There is no hard and fast rule for where to launch a photography drone, but there are some factors every photographer should consider when picking a spot to launch.
1. Safety of Others. If you are flying in an area crowded with tourists, get as far away from the main parking lot and main attractions as possible. You do not want to have to land in a crowd of people.
2. Think 30 minutes ahead. A parking lot might be empty when you arrive 45 minutes before sunset, but it will probably fill up the closer you get to sunset, and you do not want to have to battle people when landing, or worse, have no room to land where you took off.
3. Think about your line of sight before launching. FAA regulations require that the drone stay in your line of sight. This means that you need to be able to actually see the drone at all times. So, if you have a decent idea ahead of time what you want to shoot, launch in between the furthest points where the drone will go. This maximizes your ability to keep in the line of sight.
4. Be careful of sand, pebbles, and grass. I have seen some DJI promotional videos in which they launch right off of the sand on a beach. Seems pretty risky to me. A few pebbles of sand in the motor could doom a drone. To put it in perspective, consider that a grain of sand relative to a drone motor is probably about the same size as a small rock relative to a 747 jet engine. You wouldn't want a rock sucked into the jet engine, right? So why risk getting sand granules stuck in the drone's motor? Same with pebbles and grass, although grass presents another risk altogether - if your drone's wings start clipping blades of grass, it can deform the wings and leave remnants of the grass on the wing surface. This could alter the drone's aerodynamics later in flight. It is best to launch off of a hard surface free of debris. If you want to, bring a mat with you and you can launch from just about anywhere.

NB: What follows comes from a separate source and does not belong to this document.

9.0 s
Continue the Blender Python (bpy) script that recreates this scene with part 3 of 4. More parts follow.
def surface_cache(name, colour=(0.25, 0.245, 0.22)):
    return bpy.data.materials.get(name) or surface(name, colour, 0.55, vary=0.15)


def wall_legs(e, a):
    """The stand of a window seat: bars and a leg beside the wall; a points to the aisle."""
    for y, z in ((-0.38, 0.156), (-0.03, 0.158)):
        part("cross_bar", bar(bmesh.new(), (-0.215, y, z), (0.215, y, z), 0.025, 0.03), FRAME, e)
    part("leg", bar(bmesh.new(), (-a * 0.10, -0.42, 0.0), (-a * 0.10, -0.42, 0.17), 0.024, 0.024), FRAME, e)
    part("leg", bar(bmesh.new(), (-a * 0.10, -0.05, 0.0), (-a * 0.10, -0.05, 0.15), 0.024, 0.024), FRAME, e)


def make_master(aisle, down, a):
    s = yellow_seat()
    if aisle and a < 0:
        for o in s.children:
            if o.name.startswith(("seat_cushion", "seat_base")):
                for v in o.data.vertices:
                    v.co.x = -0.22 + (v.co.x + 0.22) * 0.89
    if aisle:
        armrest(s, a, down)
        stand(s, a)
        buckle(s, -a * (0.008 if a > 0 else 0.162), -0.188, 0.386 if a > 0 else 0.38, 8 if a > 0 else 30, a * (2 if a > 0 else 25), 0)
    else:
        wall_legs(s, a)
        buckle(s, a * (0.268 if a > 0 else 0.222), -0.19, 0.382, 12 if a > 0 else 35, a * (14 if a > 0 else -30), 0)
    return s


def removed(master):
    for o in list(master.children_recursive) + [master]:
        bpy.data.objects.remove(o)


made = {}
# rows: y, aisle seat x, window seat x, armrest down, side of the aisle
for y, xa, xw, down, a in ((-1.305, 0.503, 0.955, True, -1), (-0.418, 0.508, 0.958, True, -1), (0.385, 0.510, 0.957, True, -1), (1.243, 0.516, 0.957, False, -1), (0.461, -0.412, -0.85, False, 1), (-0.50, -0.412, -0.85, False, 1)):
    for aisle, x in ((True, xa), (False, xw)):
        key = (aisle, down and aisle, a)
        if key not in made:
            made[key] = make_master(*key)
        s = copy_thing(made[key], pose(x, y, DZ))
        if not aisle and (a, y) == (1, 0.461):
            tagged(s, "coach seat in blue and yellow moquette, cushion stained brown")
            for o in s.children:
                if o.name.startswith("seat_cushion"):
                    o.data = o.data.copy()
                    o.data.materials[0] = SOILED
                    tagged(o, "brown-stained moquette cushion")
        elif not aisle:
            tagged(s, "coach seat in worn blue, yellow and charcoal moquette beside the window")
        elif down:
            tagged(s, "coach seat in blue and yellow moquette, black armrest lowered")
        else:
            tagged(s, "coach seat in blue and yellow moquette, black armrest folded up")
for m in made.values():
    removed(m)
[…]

5. Don't Be Seen. If you are not seen, you will not be bothered, and you won't get distracted. Focus is safe. Distraction is unsafe. Drones attract attention, and drone pilots might attract conversation or worse - confrontation. The result can be disastrous during flight. Imagine going into the cockpit and talking the 737 pilot's ear off for the whole flight. It's just not safe, so pick a spot not only where no one is, but also where no one is likely to talk to you during flight, and where you are not seen.